Feds Shut Down The 'Amazon Of Drugs'

Loyal foot soldiers in the War on Drugs scored a major victory today as the FBI seized and shut down "Silk Road," an anonymous online drug "black market." They also arrested Ross Ulbricht, its alleged owner, was arrested and charged with facilitating the sale of illicit drugs, hacking computers without authorization and — most ominously — soliciting an assassin to kill a Silk Road user who threatened to blackmail the site’s users.

Ulbricht, who it's claimed operated the site under the moniker “Dread Pirate Roberts,” was arrested Wednesday in a San Francisco public library. The FBI had previously seized his alleged domain and shut it down. He's accused of creating and managing what amounted to, in the words of FBI agent Christopher Tarbell, “the most sophisticated and extensive criminal marketplace on the Internet today.”

Silk Road, which was launched in 2011, was essentially an eBay for illegal drugs. Until Wednesday, it was buried deep in the Internet, and accessing it required a high degree of tech skills and a special browser. The site didn’t accept credit cards, PayPal, or cash, and instead used Bitcoin: the decentralized, untraceable digital currency that’s apparently the future of money. Well, according to the Winklevii twins, at least. In reality, Bitcoin hasn’t exactly been stable or realistic, and seems to get hacked on a monthly basis. At the time of his arrest, Ulbricht was reportedly in possession of 26,000 bitcoins, or $3.6 billion dollars' worth.
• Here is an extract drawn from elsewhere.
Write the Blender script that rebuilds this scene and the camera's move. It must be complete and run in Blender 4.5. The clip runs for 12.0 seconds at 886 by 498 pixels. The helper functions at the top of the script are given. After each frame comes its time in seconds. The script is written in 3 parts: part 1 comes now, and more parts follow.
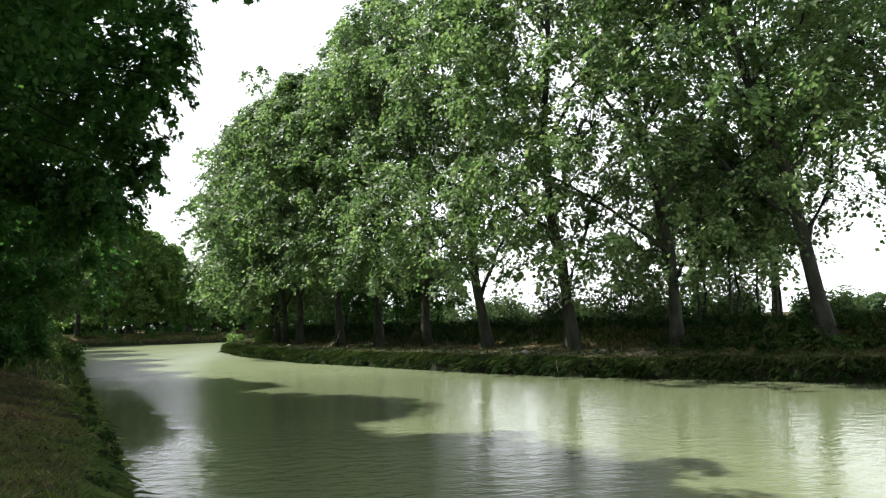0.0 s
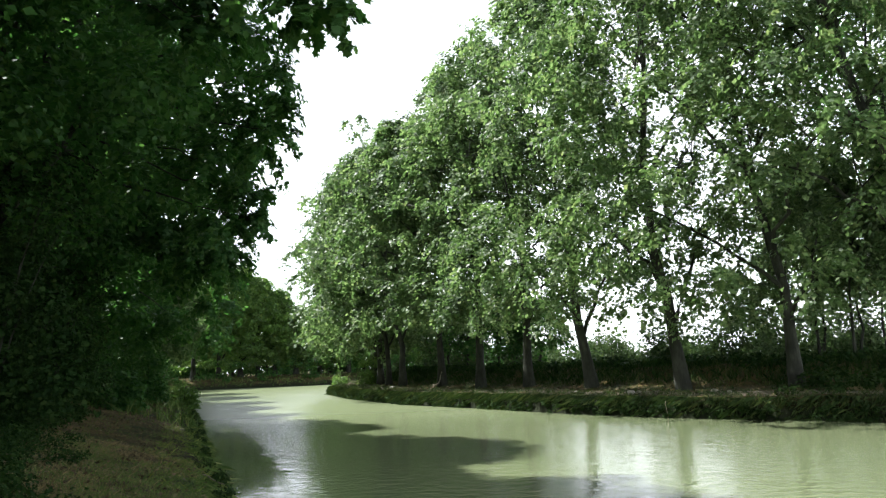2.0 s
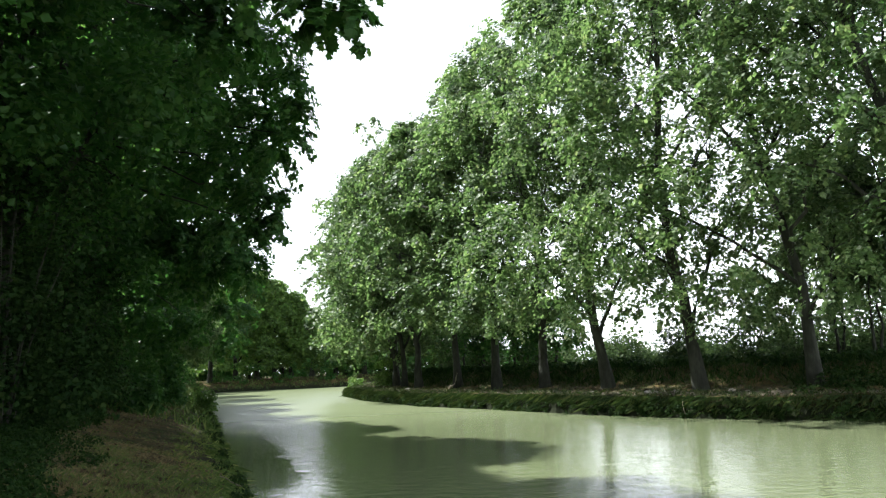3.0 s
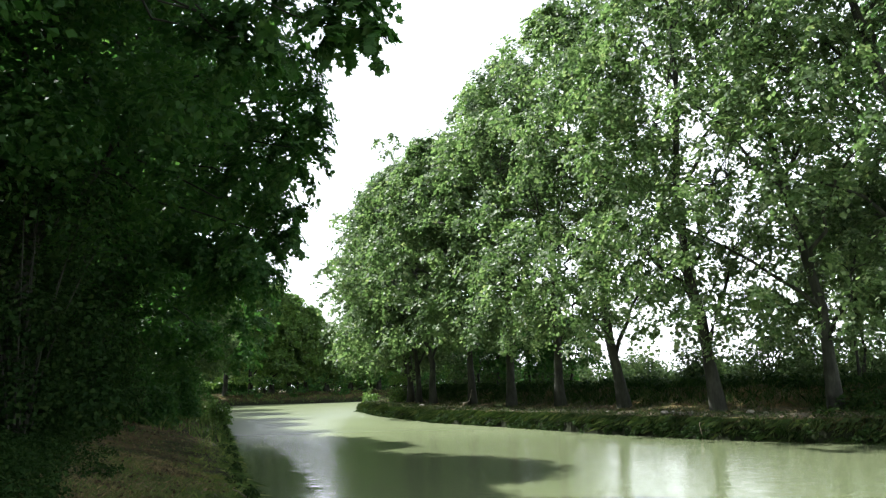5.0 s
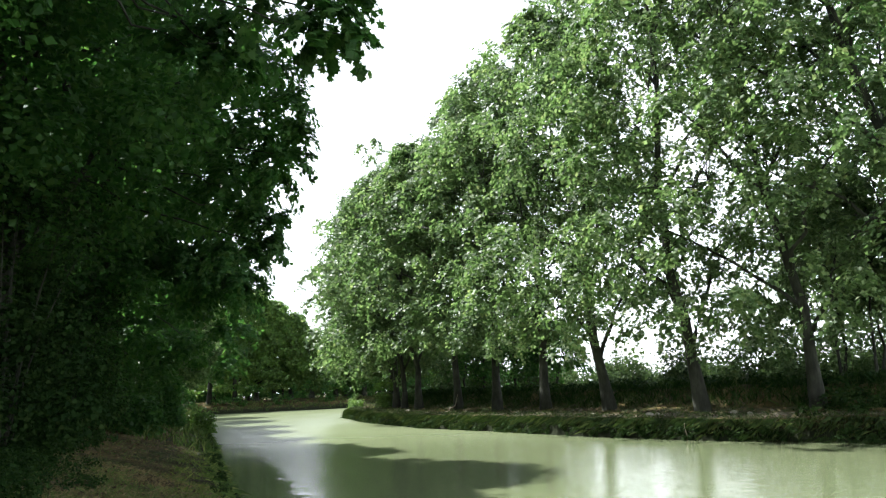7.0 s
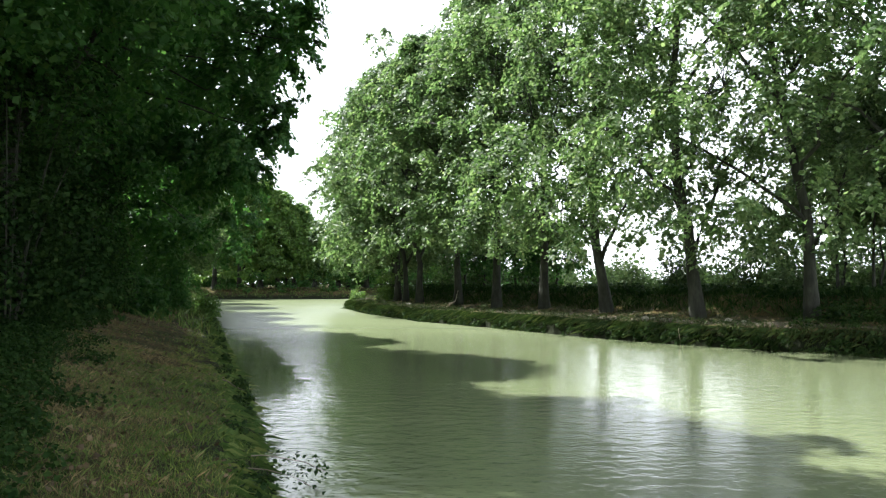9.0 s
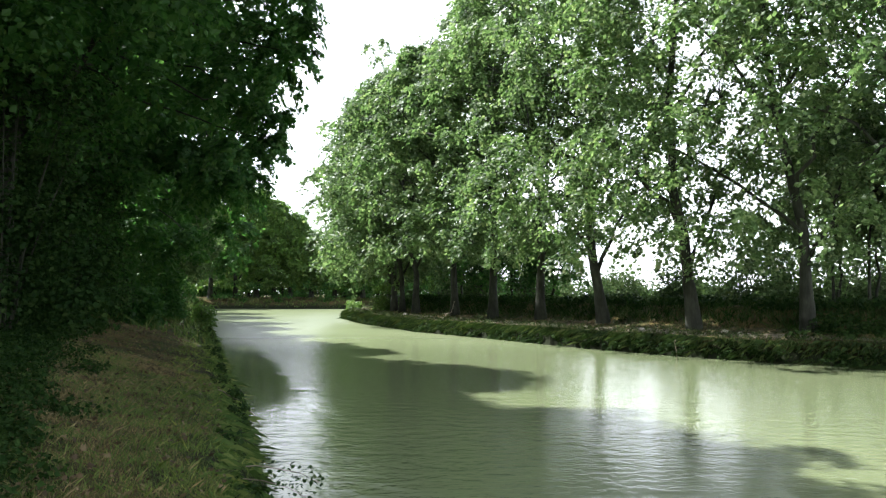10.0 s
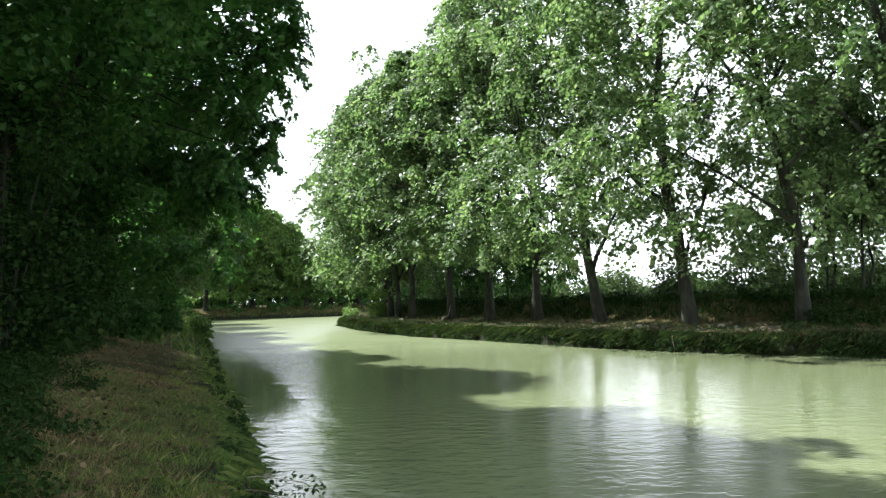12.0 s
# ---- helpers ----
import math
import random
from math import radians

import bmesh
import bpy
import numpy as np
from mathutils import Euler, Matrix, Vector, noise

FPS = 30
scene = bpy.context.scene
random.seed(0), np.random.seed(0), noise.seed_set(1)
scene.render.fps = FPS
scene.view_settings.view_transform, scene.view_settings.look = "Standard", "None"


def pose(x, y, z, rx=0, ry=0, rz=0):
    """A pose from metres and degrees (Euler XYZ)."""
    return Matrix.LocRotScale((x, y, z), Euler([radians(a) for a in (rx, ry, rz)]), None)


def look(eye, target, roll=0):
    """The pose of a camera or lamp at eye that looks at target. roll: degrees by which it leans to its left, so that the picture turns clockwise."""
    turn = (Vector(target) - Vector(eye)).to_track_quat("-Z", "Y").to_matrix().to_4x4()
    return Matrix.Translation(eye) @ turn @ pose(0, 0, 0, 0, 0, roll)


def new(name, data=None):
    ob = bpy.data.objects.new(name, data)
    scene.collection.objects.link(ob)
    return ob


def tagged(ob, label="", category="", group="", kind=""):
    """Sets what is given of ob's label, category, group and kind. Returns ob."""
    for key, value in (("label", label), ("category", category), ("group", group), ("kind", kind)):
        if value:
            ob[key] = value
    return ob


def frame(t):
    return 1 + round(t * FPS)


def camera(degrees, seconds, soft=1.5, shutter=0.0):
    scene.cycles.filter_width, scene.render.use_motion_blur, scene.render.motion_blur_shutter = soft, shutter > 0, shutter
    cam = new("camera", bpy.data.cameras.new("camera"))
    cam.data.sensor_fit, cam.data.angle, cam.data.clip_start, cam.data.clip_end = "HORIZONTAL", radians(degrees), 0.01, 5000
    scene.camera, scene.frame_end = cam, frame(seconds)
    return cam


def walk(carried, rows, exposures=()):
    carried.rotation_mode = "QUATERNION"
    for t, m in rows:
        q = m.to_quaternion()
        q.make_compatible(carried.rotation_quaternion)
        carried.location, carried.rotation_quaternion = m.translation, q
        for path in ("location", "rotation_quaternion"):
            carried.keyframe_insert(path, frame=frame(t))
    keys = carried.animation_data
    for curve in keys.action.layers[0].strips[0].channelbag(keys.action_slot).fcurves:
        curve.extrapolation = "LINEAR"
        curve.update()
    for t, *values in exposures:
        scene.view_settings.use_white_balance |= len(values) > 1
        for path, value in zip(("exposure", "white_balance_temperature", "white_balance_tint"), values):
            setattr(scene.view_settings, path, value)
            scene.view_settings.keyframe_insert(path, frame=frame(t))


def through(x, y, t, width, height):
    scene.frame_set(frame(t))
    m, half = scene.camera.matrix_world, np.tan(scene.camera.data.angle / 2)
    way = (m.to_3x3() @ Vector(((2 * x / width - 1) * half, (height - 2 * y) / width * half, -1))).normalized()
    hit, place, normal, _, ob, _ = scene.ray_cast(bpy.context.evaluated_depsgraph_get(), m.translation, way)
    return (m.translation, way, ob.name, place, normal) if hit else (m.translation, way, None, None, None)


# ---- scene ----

As a result, Silk Road offered users a cashless, anonymous way to purchase all sorts of illegal drugs — from marijuana to LSD to heroin, not to mention prescription drugs toandopiates — from the comfort of their homes. It also offered other illegal services, according to the felony complaint, such as tutorials on how to hack ATM machines and contact lists for other black market retailers. It’s yearly sales are estimated to top $1.2 billion, and both Gawker and PolicyMic have profiled the site in the last couple of years.

The feds also say that Ulbricht put out a hit on a Silk Road user who threatened to reveal the identities of the site’s users. Ulbricht allegedly paid 1,670 Bitcoins, or roughly $150,000, to have the individual murdered, and while he was apparently told the job had been completed, authorities couldn’t confirm that anyone had been killed.

In addition to shutting down the site and arresting Ulbricht, the FBI also seized $3.6 million in Bitcoins, the largest in Bitcoin history. Following news of the Silk Road’s shutdown, the value of Bitcoin fell 15 percent, which according to speculation might spell the end of the so-called currency. If you’re curious about what exactly Bitcoin is, there are some good takes here and here. It’s very popular with libertarians, and quite controversial in general.

Earlier this week, Attorney General Eric Holder unveiled a series of proposals aimed at drastically reforming how the Justice Department prosecutes the Drug War. (Maybe he read the study showing the Drug War results in cheaper, stronger narcotics, and realized a change of course was in order.) Holder’s proposals included shifting drug prosecutions to local and state authorities, funneling low-level offenders to rehab centers instead of prisons, and and placing limits on which drug offenders are charged with crimes that hold mandatory minimum sentences.